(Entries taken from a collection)
- - - - -

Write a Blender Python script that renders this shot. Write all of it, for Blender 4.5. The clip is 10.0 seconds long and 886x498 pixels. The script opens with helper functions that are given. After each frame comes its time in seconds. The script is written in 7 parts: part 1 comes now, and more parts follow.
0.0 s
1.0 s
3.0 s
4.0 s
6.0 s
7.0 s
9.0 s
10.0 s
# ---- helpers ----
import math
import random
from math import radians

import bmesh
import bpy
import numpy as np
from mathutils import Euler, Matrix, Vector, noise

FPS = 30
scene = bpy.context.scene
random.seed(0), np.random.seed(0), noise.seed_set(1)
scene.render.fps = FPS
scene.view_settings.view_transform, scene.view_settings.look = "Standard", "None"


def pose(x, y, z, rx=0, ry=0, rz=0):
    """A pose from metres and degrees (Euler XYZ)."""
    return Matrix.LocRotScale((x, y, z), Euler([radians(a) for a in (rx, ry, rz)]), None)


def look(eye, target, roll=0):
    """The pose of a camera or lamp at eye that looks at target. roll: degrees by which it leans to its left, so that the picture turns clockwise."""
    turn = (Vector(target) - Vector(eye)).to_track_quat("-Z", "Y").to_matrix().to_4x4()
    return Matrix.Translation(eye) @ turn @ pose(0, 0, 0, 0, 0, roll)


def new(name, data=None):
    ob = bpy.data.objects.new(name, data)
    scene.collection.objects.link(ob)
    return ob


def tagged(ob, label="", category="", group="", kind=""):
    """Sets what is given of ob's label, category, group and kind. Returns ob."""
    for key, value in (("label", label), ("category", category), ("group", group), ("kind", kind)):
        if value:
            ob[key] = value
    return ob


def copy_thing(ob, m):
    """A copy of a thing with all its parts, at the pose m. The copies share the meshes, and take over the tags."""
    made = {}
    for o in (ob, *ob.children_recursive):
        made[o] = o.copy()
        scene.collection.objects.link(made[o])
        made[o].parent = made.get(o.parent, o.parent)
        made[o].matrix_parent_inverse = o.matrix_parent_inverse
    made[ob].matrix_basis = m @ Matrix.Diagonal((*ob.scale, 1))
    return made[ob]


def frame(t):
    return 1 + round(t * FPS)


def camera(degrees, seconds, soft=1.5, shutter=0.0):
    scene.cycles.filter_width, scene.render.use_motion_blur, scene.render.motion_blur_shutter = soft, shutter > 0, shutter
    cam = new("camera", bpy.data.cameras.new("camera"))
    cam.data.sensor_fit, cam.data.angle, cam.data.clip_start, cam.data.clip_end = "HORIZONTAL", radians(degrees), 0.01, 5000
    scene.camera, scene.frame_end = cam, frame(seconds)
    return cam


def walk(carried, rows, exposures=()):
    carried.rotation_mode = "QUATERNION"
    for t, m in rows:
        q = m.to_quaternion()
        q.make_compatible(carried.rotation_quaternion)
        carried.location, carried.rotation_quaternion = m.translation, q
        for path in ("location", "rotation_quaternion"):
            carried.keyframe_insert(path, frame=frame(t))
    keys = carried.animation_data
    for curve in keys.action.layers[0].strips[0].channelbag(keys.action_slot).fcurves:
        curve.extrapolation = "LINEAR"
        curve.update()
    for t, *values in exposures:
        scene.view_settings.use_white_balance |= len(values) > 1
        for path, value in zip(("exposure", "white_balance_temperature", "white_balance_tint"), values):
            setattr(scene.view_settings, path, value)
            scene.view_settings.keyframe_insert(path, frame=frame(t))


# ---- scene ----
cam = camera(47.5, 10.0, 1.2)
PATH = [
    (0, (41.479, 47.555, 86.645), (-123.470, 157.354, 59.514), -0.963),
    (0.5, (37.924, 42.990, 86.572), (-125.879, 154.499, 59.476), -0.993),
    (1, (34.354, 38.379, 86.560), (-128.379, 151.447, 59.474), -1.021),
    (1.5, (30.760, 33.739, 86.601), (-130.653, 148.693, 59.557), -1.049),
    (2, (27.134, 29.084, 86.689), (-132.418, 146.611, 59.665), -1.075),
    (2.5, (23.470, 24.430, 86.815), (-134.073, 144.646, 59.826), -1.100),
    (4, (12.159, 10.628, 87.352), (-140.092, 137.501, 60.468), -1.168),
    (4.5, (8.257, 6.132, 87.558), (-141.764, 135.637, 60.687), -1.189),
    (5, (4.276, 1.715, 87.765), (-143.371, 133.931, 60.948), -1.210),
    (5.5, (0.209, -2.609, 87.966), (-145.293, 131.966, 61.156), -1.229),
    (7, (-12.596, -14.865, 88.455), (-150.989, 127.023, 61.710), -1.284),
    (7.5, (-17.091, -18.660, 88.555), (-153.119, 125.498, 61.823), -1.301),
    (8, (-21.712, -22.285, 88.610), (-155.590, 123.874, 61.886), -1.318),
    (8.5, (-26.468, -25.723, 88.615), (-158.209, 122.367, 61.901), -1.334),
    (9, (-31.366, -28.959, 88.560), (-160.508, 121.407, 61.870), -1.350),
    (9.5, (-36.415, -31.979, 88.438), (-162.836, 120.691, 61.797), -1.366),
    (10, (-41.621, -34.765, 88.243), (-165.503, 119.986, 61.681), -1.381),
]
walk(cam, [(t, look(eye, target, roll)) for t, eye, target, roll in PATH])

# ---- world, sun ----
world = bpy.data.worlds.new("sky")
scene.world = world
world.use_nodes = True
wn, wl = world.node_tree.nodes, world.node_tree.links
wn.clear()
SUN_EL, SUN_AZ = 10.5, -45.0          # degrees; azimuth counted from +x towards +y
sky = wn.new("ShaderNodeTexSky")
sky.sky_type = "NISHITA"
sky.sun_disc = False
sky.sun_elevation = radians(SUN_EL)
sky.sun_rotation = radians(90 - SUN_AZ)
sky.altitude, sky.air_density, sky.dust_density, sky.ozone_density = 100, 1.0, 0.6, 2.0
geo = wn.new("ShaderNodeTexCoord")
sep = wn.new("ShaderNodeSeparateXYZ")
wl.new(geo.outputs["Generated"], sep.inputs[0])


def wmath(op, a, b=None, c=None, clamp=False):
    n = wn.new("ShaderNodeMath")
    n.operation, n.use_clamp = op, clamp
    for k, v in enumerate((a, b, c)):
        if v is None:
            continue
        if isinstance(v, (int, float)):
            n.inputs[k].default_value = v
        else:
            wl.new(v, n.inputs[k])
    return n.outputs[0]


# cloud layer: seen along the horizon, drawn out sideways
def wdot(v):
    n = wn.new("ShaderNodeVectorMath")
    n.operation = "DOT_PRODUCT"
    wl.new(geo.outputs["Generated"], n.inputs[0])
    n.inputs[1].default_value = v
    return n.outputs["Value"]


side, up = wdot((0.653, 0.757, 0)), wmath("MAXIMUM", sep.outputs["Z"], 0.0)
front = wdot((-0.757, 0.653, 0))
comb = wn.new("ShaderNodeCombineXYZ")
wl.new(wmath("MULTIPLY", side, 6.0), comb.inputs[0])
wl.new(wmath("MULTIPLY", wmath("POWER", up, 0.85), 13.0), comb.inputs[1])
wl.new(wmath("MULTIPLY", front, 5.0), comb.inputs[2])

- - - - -

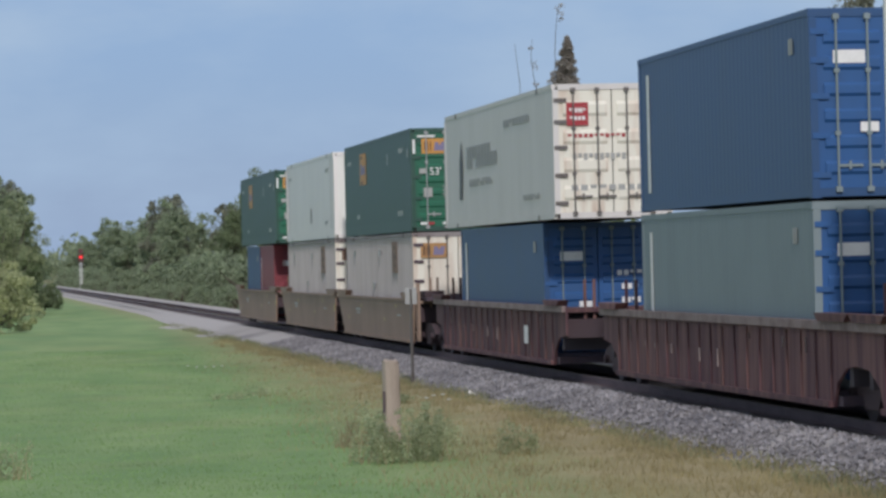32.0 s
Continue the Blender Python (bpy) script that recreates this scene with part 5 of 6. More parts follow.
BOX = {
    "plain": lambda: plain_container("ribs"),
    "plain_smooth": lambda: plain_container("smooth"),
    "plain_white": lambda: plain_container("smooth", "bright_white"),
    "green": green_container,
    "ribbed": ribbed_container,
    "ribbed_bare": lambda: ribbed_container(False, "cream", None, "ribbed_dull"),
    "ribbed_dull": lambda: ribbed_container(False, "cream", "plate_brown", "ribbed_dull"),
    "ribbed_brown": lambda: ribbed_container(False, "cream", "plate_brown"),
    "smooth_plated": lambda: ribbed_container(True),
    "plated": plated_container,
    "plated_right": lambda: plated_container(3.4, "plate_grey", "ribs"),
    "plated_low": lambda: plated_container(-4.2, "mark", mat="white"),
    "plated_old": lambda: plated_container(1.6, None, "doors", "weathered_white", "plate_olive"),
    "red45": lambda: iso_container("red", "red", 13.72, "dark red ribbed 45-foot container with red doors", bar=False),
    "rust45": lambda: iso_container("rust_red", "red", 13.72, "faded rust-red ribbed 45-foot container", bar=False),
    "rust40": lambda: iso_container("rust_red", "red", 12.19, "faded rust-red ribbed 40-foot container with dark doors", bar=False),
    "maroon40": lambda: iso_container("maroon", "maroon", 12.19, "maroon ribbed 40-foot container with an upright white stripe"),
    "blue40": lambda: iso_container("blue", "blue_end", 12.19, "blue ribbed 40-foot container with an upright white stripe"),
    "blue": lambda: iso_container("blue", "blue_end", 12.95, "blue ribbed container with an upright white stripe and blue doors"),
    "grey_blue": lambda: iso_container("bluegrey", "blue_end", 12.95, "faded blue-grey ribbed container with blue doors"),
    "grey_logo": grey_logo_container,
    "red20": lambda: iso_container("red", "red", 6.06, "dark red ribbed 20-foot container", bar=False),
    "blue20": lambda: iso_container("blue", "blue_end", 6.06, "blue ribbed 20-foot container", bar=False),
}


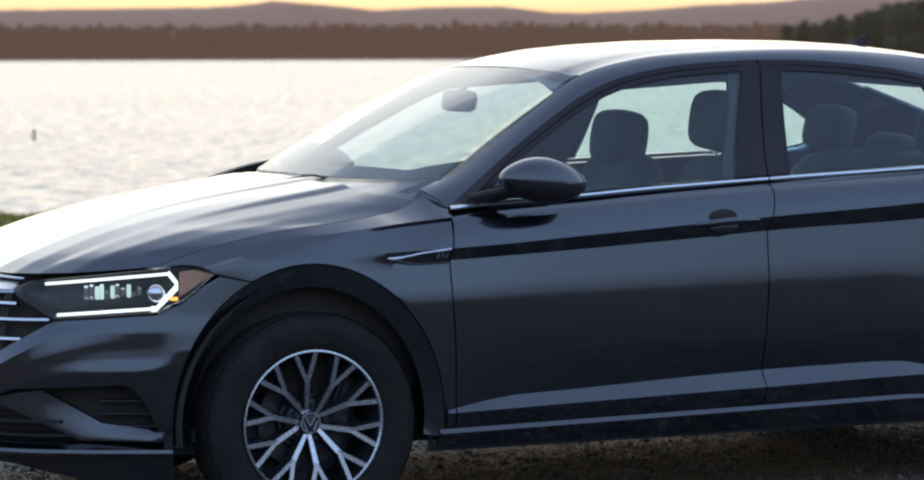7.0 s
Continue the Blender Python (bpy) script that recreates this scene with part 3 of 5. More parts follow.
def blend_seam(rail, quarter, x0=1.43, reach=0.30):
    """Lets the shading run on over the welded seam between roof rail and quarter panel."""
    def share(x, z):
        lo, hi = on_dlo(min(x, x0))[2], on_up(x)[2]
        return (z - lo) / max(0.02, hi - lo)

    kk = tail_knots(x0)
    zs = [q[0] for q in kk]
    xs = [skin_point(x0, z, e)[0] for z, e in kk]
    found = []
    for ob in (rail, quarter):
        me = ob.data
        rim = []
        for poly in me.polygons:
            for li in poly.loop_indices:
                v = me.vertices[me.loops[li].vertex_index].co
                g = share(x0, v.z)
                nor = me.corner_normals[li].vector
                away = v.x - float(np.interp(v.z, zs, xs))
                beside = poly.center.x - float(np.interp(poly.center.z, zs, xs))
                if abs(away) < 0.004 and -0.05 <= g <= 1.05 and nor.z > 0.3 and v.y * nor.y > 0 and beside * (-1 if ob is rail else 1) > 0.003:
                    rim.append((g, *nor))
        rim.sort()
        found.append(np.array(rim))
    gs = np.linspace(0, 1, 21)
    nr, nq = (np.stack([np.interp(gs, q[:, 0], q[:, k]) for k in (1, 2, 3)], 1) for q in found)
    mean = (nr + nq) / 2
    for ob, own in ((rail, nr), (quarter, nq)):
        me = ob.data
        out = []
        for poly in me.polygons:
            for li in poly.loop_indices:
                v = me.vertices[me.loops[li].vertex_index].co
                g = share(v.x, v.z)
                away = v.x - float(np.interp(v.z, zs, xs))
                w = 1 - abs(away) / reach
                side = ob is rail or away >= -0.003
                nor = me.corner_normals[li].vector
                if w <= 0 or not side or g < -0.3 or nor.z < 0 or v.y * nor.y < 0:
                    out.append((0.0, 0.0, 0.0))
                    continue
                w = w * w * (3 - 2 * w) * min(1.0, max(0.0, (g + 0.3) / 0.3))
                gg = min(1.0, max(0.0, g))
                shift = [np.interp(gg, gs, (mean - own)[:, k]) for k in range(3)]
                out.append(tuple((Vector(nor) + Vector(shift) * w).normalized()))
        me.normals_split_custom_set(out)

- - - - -

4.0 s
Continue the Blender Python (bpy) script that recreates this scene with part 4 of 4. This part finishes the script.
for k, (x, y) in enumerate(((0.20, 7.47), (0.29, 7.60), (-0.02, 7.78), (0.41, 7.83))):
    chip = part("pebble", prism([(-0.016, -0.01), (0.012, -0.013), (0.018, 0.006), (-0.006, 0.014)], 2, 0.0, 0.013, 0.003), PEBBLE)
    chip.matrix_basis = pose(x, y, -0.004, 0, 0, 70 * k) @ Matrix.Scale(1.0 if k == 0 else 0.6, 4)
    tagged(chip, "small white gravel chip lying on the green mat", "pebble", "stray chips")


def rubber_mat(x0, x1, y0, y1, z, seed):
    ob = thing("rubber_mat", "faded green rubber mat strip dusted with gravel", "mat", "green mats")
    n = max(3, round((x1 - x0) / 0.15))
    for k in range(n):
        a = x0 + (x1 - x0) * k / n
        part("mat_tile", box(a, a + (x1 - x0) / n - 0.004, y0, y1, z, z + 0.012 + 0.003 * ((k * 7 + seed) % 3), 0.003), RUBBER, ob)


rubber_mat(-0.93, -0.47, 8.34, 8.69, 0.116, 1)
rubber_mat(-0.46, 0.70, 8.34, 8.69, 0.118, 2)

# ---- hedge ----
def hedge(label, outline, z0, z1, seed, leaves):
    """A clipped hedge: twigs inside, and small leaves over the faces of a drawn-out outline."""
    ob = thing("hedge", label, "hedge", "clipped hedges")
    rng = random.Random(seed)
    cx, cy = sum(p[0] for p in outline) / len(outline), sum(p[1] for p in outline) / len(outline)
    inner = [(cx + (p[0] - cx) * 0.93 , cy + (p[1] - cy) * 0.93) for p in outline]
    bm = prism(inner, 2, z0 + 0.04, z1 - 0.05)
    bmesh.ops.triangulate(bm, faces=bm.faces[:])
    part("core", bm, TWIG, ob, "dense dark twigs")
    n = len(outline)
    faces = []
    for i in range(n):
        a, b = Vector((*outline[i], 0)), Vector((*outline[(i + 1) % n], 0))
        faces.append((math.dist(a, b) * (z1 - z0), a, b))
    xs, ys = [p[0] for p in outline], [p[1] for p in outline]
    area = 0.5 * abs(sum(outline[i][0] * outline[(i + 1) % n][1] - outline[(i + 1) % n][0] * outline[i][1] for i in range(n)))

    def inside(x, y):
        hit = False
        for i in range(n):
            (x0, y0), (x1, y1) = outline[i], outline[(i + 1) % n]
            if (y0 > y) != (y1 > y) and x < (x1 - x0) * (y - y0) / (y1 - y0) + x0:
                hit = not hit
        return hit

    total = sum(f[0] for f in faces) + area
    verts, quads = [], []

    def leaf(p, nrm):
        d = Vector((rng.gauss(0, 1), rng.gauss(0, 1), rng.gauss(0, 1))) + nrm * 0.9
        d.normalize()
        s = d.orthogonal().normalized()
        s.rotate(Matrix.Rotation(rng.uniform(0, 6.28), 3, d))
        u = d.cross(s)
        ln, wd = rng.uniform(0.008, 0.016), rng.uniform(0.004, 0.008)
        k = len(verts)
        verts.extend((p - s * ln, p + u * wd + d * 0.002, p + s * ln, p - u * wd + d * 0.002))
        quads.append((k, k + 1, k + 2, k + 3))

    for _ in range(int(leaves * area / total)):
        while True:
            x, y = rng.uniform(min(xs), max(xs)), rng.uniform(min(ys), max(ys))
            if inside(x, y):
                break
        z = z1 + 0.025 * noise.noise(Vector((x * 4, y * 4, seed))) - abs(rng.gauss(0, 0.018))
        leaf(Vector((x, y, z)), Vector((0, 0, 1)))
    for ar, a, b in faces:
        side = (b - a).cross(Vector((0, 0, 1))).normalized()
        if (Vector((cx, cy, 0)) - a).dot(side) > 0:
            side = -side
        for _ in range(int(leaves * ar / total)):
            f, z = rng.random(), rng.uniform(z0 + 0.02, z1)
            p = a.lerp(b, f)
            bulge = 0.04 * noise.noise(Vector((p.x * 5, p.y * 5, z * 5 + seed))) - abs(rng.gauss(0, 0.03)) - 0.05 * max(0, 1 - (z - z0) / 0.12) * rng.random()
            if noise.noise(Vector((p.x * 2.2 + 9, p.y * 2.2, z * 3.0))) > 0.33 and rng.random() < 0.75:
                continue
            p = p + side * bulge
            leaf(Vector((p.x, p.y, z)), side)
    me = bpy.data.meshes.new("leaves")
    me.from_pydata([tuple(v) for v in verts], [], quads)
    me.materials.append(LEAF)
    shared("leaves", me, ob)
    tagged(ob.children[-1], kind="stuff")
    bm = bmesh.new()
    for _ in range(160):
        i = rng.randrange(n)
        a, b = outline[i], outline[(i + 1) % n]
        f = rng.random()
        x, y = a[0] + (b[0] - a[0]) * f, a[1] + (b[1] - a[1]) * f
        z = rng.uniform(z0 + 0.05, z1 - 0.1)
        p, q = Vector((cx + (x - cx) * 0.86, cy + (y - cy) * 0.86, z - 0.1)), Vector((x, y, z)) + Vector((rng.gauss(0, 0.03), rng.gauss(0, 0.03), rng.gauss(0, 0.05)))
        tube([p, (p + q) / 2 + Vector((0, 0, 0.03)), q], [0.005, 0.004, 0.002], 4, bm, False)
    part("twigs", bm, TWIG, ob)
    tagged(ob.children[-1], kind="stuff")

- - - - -

> **Problem description**:
Return exactly, and only, the lines from the one containing "5. More parts follow." down to the one containing "return (z - lo) / max(0.02, hi - lo)", with both of those lines included.

> **Answer below**:
Continue the Blender Python (bpy) script that recreates this scene with part 3 of 5. More parts follow.
def blend_seam(rail, quarter, x0=1.43, reach=0.30):
    """Lets the shading run on over the welded seam between roof rail and quarter panel."""
    def share(x, z):
        lo, hi = on_dlo(min(x, x0))[2], on_up(x)[2]
        return (z - lo) / max(0.02, hi - lo)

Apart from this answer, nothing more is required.